2. O estabelecimento da “neutralidade das plataformas”, proibindo que as plataformas selecionem determinados atores comerciais e lhes deem tratamento preferencial em detrimento de outros.
3. Proteção reforçada dos “poderes de contrapeso”, que Wu distingue em duas categorias: “detentores de informações úteis”, que possuem os dados necessários para a expansão da plataforma (artistas, veículos de mídia plagiados por IA, etc.), e trabalhadores apoiados por sindicatos fortes, essenciais para combater práticas trabalhistas exploratórias.
4. Limites, a serem usados “apenas como último recurso”. Wu propõe que uma plataforma essencial, porém extrativista, seja tratada como um serviço público e sujeita a limites rígidos sobre o que pode extrair do restante da economia. Semelhante às empresas de fornecimento de eletricidade, que seguem tarifas estabelecidas pelo Estado para a cobrança dos consumidores.

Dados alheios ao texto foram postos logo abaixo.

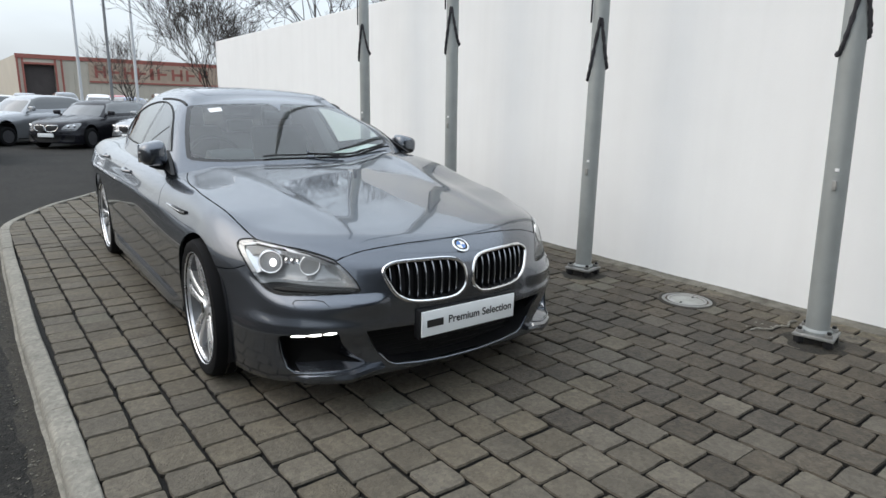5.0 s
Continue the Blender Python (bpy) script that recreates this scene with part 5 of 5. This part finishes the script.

5. “Limites de domínio”, o que significa a proibição de determinadas empresas operarem em múltiplos setores. Por exemplo, a Amazon poderia atuar como um marketplace, mas não como uma marca, e não teria mais permissão para competir com outros vendedores vendendo seus próprios produtos em sua plataforma. Outro exemplo, já mencionado, é a proibição de as empresas GAFAM desenvolverem ou adquirirem negócios relacionados à inteligência artificial.